I motivi di dissenso sono più immaginari che reali. Stracittà mira a provincializzare la cultura italiana, valorizzando contestualmente i tratti fondanti della cultura autoctona. Strapaese insiste sulla tradizione e sui caratteri specificamente italiani (e locali) delle arti, ma non disdegna affatto le culture oltreconfine. Ne è un esempio Longanesi che su “L’Italiano” pubblica brani di Kafka, Hemingway e Lawrence ancora sconosciuti in Italia[10].

Eccoli, quindi, strapaesani e stracittadini, meno distanti di quanto sembri ed entrambi stretti attorno a una rivoluzione ancora tutta da fare...



[1]G. Ravegnani, Strapaese, Stracittà e generi affini, in “La Stampa”, 1 dicembre 1927, p. 3.

[2]S.O.S., in “I Lupi”, 20 gennaio 1928, p. 4.

[3]E. Falqui, Al tempo della gazzarra fra Strapaese e Stracittà per una cronistoria delle rivista “900”, in “La Fiera letteraria”, a.

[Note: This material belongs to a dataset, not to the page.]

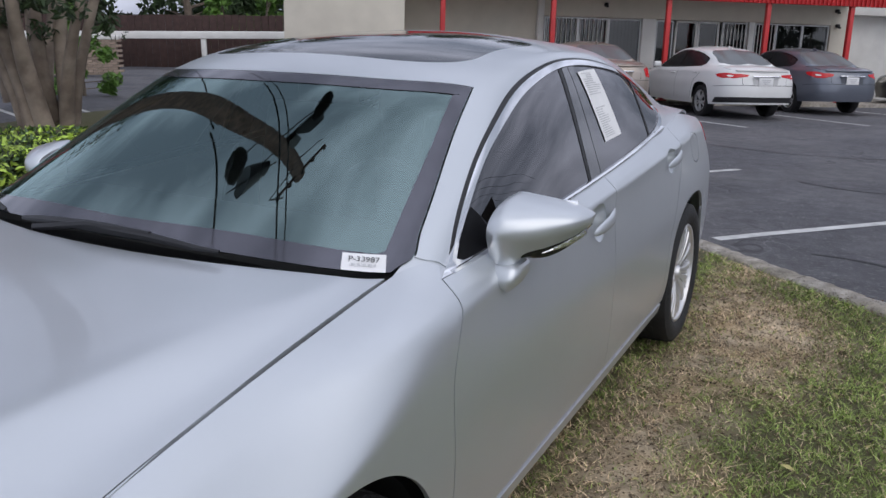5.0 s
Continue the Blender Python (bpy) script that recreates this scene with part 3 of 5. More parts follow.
# tail
tail_lamp = settled(joined(side(lamp_edge), side([(4.485, .868), (4.62, .87)]), BODY.find([(.715, 4.655, .87), (.705, 4.645, .955)])), 0.002)
for m in (False, True):
    panel("tail_lamp", RED_LENS, car, BODY, tail_lamp, step=0.03, lift=0.003, mirrored=m, label="red and clear tail lamp")
u_back, U = side([(4.47, .72)] * 2)[0, 0], BODY.ku[-1]
panel("rear_bumper", PAINT, car, BODY, settled(joined(side([(4.10, .59), (4.2, .655), (4.47, .715)]), np.c_[np.linspace(u_back + 0.02, U, 20), np.full(20, side([(4.47, .715)] * 2)[0, 1])],
      np.c_[np.linspace(U, BODY.find([(.84, 4.22, .26)])[0, 0], 30), np.full(30, 0.002)], side([(4.15, .265), (4.135, .45), (4.10, .57)])), 0.002, 0, U), both=True, step=0.05)
u_lamp = BODY.find([(.60, 4.64, 1.0)])[0, 0]
panel("tail_panel", PAINT, car, BODY, settled(joined(np.c_[np.linspace(u_lamp + 0.08, U, 12), np.full(12, V - 0.001)], [(U, V * 0.66)], np.c_[np.linspace(U, u_back + 0.01, 12), np.full(12, side([(4.47, .725)] * 2)[0, 1])],
      side([(4.475, .73), (4.475, .862)]), side([(4.48, .862), (4.62, .862)]), BODY.find([(.73, 4.69, .90)])), 0.002, 0, U), both=True, step=0.05)
DECK = Surface([
    stations((.722, .700, .682, .655), (4.10, 4.30, 4.45, 4.62), (1.040, 1.036, 1.018, .985)),
    stations((.40, .40, .40, .40), (4.16, 4.36, 4.56, 4.76), (1.065, 1.062, 1.045, .987)),
    stations((0, 0, 0, 0), (4.20, 4.40, 4.60, 4.79), (1.08, 1.072, 1.052, .987)),
])
panel("boot_lid", PAINT, car, DECK, settled([(0, 0), (DECK.ku[-1], 0), (DECK.ku[-1], DECK.kv[-1]), (0, DECK.kv[-1])], 0.002, 1, DECK.kv[-1]), both=True, step=0.06)

# bonnet
B_U, B_V = BONNET.ku[-1], BONNET.kv[-1]
front_edge = BONNET.find(rim_line[rim_line[:, 0] < 0.7195][::6][:60] + (0, 0.0075, 0.003))
front_edge[0, 1] = B_V
side_edge = BONNET.find(BODY.at(along_top(.418, 1.415)) - (0.0040, 0, 0))
lid = evenly(joined(side_edge, [(B_U - 0.012, B_V)], front_edge), 0.02)
panel("bonnet", PAINT, car, BONNET, lid, both=True, step=0.028, rim=0.016)

# roof, pillars and glass
dlo_low = on(CABIN, [(.775, 1.583, .951), (.792, 1.72, .956), (.801, 1.888, .965), (.801, 2.141, .974), (.797, 2.632, .989), (.784, 3.111, 1.018), (.775, 3.36, 1.035), (.765, 3.47, 1.046)])
dlo_top = on(CABIN, [(.765, 3.47, 1.046), (.742, 3.60, 1.068), (.715, 3.667, 1.10), (.672, 3.652, 1.158), (.645, 3.54, 1.21), (.636, 3.38, 1.264), (.636, 3.122, 1.31), (.638, 2.783, 1.34), (.64, 2.601, 1.338), (.65, 2.401, 1.312),
                     (.66, 2.253, 1.279), (.681, 2.073, 1.216), (.705, 1.908, 1.147), (.735, 1.765, 1.07), (.757, 1.664, 1.007), (.772, 1.60, .963)])
DLO = joined(dlo_low, dlo_top)
ws_top = on(CABIN, [(.581, 2.09, 1.313), (.42, 2.005, 1.328), (.20, 1.957, 1.337), (0, 1.945, 1.339)])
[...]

XVI, n. 29, 26 luglio 1959, p. 3.

[4]G. Artieri, Massimo Bontempelli e l'avventura novecentesca, in “L'Osservatore politico letterario”, a. XXIV, n. 11 (novembre 1978), pp. 39-52.

[5]E. Falqui, Il Futurismo. Il Novecentismo, Edizioni Radio Italia,  Torino, 1953, p. 92.

[6]P. Tavaracci, Il realismo magico di Bontempelli, in “Trimestre”, a. XIII, n. 2-3, 1980, pp. 217-237.

[7]P. Buchignani, La rivoluzione in camicia nera. Dalle origini al 25 luglio 1943, Mondadori, Milano, 2006, p. 98.

[8]Ibidem, p. 195.

[9]R. Bilenchi, Il soldato postumo, in “Il Popolo d’Italia”, 20 agosto 1935.

[10]A.M. Mandich, Una Rivista Italiana In Lingua Francese. Il “900” di Bontempelli (1926-1929), Editrice Libreria Goliardica, 1983, pp. 119-120.